Weekly Roundup – Asking Funders for Feedback

Weekly Roundup – Asking Funders for Feedback

When was the last time your organization asked a foundation, corporate, or individual donor for feedback on why you didn’t get their funds? How often do they provide that feedback?

Krista Donaldson, CEO of D-Rev: Design Revolution wrote an insightful blog post on LinkedIn that discusses need for funders to explain why they can’t fulfill their requests. Donaldson mentions that D-Rev asks for feedback as often possible.

Feedback can be a challenge for foundations, corporations, or individuals to provide. Oftentimes funders don’t have the staffing resources to explain each rejection individually. At times, a funder might not provide feedback because they don’t want to provide critical feedback. It is important for all nonprofits to ask, even though the majority of these requests will not be answered.
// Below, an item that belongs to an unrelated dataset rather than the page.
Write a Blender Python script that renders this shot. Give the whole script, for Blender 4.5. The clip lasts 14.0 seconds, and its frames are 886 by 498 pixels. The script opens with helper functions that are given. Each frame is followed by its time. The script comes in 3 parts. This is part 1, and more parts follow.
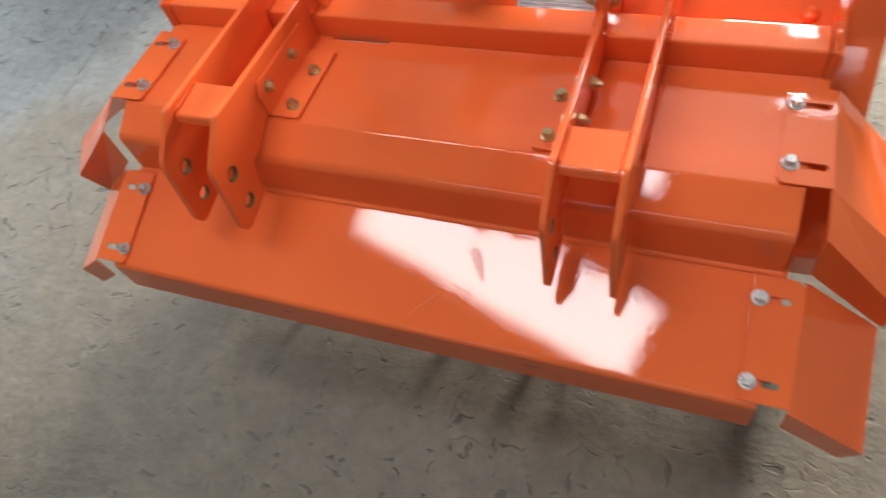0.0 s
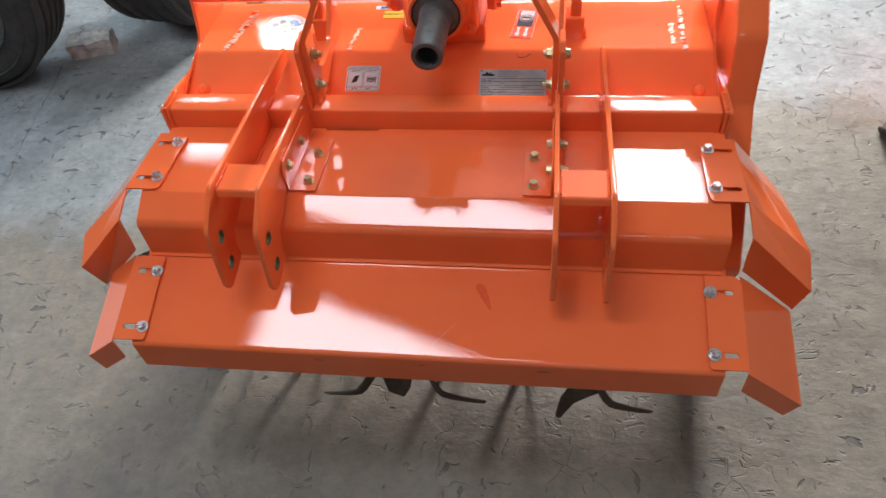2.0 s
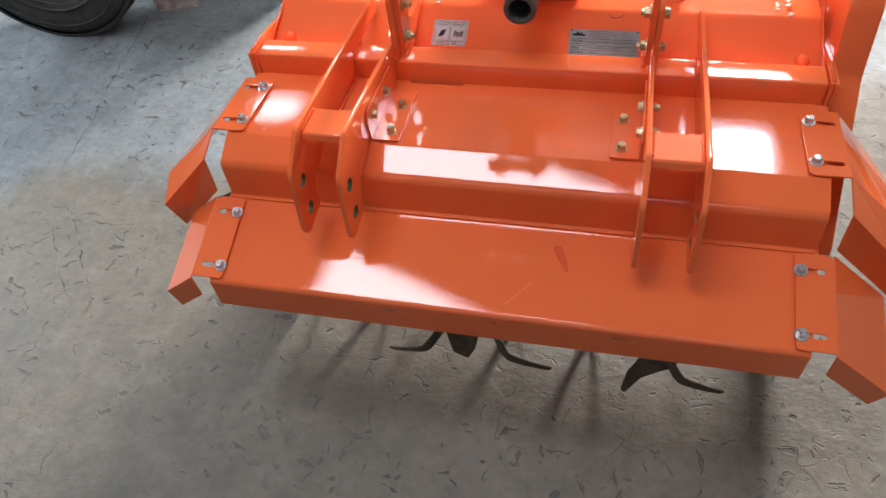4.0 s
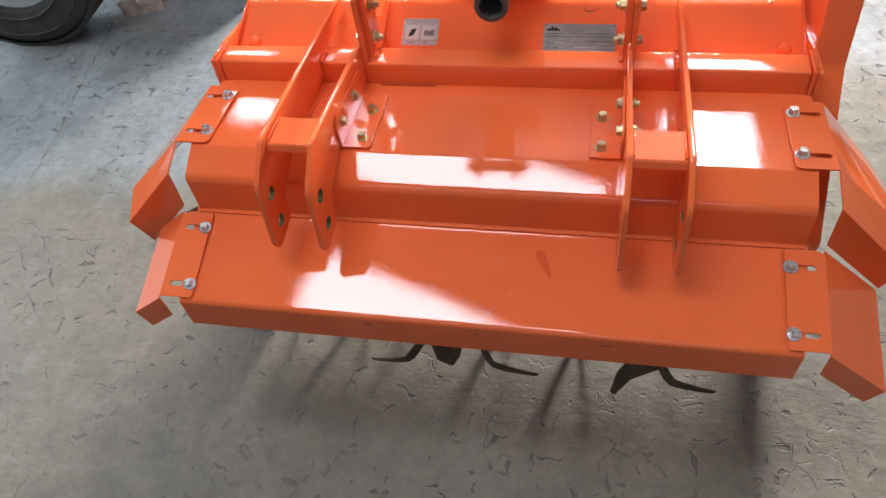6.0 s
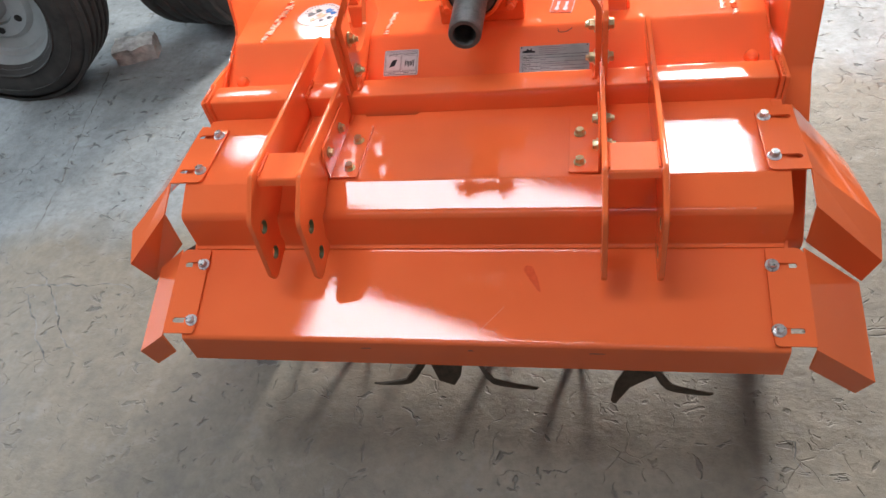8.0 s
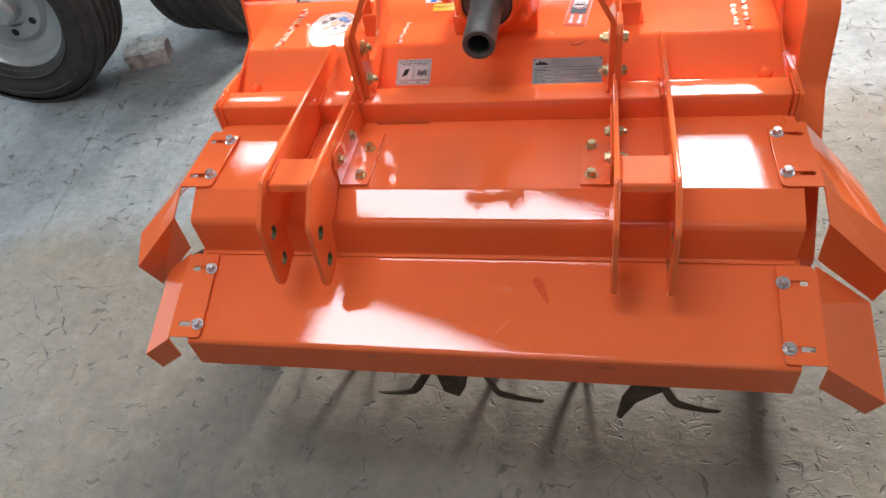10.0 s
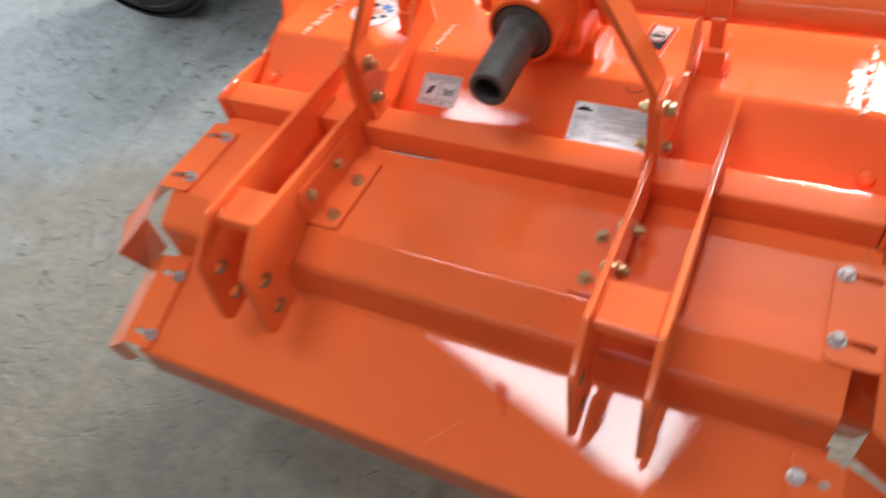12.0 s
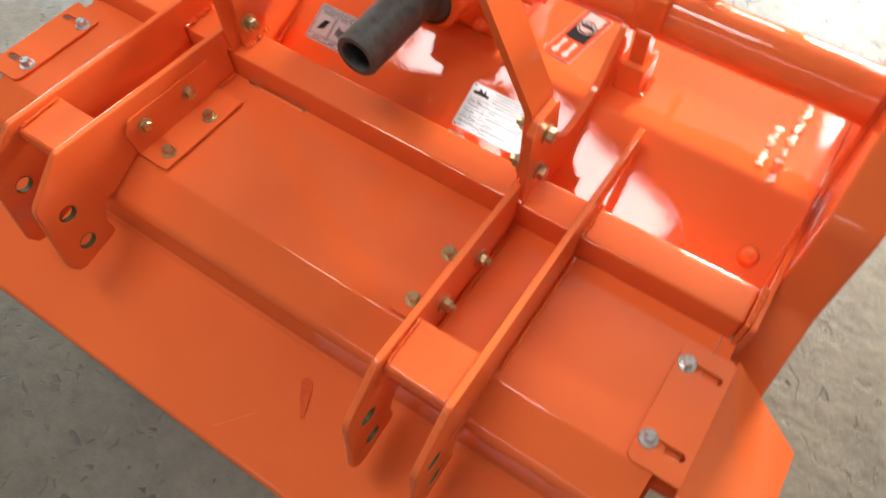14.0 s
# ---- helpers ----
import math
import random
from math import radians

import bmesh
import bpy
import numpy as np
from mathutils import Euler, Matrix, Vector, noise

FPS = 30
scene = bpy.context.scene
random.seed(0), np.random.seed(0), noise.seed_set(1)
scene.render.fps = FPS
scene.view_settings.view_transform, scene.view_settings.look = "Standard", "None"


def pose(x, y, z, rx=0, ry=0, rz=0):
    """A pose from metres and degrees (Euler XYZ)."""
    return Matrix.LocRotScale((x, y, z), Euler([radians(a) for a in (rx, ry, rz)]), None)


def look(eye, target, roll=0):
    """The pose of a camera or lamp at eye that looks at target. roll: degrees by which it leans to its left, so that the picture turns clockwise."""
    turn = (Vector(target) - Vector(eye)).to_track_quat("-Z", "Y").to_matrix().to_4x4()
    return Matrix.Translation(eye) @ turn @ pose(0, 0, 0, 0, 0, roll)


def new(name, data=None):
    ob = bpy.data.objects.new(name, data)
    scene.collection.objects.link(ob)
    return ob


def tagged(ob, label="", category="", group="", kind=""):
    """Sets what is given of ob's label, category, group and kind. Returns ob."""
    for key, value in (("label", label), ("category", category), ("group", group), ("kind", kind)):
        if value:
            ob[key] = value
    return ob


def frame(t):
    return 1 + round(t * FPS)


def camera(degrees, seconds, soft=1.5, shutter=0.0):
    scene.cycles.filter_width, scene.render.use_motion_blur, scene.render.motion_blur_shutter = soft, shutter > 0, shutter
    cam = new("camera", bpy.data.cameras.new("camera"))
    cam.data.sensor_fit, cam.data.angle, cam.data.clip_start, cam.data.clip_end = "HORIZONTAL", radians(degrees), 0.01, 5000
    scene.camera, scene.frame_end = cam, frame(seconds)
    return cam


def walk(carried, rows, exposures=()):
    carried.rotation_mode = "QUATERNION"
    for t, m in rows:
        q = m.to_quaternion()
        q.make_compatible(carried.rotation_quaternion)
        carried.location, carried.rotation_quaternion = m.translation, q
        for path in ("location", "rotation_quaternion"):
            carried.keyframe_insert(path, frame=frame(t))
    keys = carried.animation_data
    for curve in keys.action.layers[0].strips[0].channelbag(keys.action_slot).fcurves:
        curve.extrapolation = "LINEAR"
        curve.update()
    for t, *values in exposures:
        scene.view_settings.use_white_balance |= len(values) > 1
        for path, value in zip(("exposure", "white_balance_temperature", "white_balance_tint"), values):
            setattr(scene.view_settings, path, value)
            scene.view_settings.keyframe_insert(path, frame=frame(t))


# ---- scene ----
cam = camera(63.24, 14.0, 1.5, 0.5)
PATH = [
    (0, (0.4879, -0.5958, 1.7191), (-0.0873, 0.2366, 0.2304), -19.51),
    (0.2, (0.4655, -0.6757, 1.7307), (0.0017, 0.2448, 0.2551), -14.29),
    (0.5, (0.2948, -0.8177, 1.7786), (-0.0295, 0.2325, 0.3532), -10.10),
    (0.8, (0.1835, -0.9020, 1.7749), (-0.2185, 0.1589, 0.3774), -8.74),
    (1, (0.1367, -0.9120, 1.8189), (-0.2679, 0.1244, 0.4039), -8.47),
    (1.2, (0.1876, -0.8744, 1.8589), (-0.2172, 0.2284, 0.4951), -9.83),
    (1.5, (0.2496, -0.8898, 1.8494), (-0.0595, 0.2726, 0.5103), -9.83),
    (2, (0.2525, -0.9463, 1.8470), (0.0155, 0.2351, 0.5099), -6.62),
    (2.5, (0.2211, -0.9821, 1.8888), (0.0031, 0.2301, 0.5761), -2.83),
    (3, (0.2242, -1.0155, 1.7981), (-0.0762, 0.1647, 0.4726), -4.68),
    (3.2, (0.1917, -0.9942, 1.8091), (-0.1558, 0.1534, 0.4666), -6.40),
    (5.3, (0.2259, -0.9590, 1.7804), (-0.1440, 0.1547, 0.4155), -9.86),
    (5.5, (0.2178, -0.9254, 1.7632), (-0.1579, 0.2036, 0.4126), -11.86),
    (6, (0.2066, -0.9125, 1.7817), (-0.1255, 0.1997, 0.4060), -8.93),
    (6.5, (0.1977, -0.9240, 1.7485), (-0.1866, 0.1971, 0.3937), -12.24),
    (7, (0.2221, -0.9199, 1.7974), (-0.1797, 0.2136, 0.4581), -12.77),
    (7.5, (0.2356, -0.9357, 1.8066), (-0.1551, 0.2142, 0.4781), -13.30),
    (8, (0.2502, -0.9409, 1.8032), (-0.1021, 0.2171, 0.4709), -12.86),
    (8.2, (0.2500, -0.9393, 1.8111), (-0.1103, 0.2226, 0.4844), -12.95),
    (10.3, (0.2375, -0.9441, 1.7958), (-0.1238, 0.2332, 0.4830), -11.02),
    (10.5, (0.2415, -0.9473, 1.7950), (-0.0935, 0.2239, 0.4698), -9.33),
    (11, (0.3073, -0.8199, 1.7994), (-0.1945, 0.2703, 0.4580), -15.69),
    (11.2, (0.3875, -0.7469, 1.8185), (-0.1860, 0.2987, 0.4702), -15.85),
    (11.5, (0.4611, -0.6774, 1.8138), (-0.2005, 0.3024, 0.4564), -14.73),
    (11.8, (0.4673, -0.6041, 1.8052), (-0.2474, 0.3267, 0.4403), -16.98),
    (12, (0.4619, -0.4905, 1.7670), (-0.2209, 0.4314, 0.3800), -15.25),
    (12.2, (0.3969, -0.3708, 1.7387), (-0.1576, 0.5968, 0.3258), -7.16),
    (12.5, (0.3555, -0.2264, 1.6993), (-0.1568, 0.7424, 0.2714), -8.82),
    (12.8, (0.3968, -0.1335, 1.7051), (-0.3042, 0.6815, 0.2613), -19.97),
    (13, (0.4838, -0.1466, 1.7431), (-0.3389, 0.5693, 0.3111), -23.89),
    (13.2, (0.5827, -0.1327, 1.7601), (-0.2909, 0.5072, 0.3223), -22.38),
    (13.5, (0.6005, -0.1305, 1.7270), (-0.2104, 0.5951, 0.2932), -12.37),
    (13.7, (0.5674, -0.1791, 1.7250), (-0.0498, 0.6073, 0.2281), -0.20),
    (14, (0.5383, -0.1899, 1.7292), (0.0190, 0.5615, 0.1782), -1.07),
]
EXPOSURES = [(0, 1.56, 6900, 10), (0.5, 1.57, 6350, 10), (1.5, 1.5, 6300, 10), (2.5, 1.38, 6200, 11), (3.2, 1.44, 6250, 11), (5.5, 1.62, 6300, 11), (8, 1.62, 6350, 11), (11, 1.58, 6450, 10), (11.5, 1.50, 6550, 10), (12, 1.58, 6600, 10), (12.5, 1.48, 7000, 10), (14, 1.56, 7150, 10)]
walk(cam, [(t, look(eye, target, roll)) for t, eye, target, roll in PATH], EXPOSURES)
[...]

The feedback that potential funders can provide is critical for long-term growth and ensuring that your nonprofit is properly evaluating potential opportunities. This week we wrote a blog post about the importance of focusing on the why. Knowing why you received a gift or why you were rejected is an important evaluation tool. This information can help you write better grants, proposals, or ask letters. It can help identify areas of improvement and opportunity for further discussion.

Ask for feedback as often as possible. The feedback you receive will strengthen your next outreach to a foundation, corporate sponsor, or major donor.

Below are other links for the week. Check out our Tumblr for additional links and news.

  • Did you know that giving is a chemical reaction? The Nonprofit Times discusses the emotional appeal and the impact it has on a donor.
  • LinkedIn now allows users to share photos, presentations and documents from their homepage. This is great news for nonprofits that are active with organization updates on LinkedIn.
  • The Chronicle of Philanthropy outlines several suggested responses to help with challenging or tepid potential donors.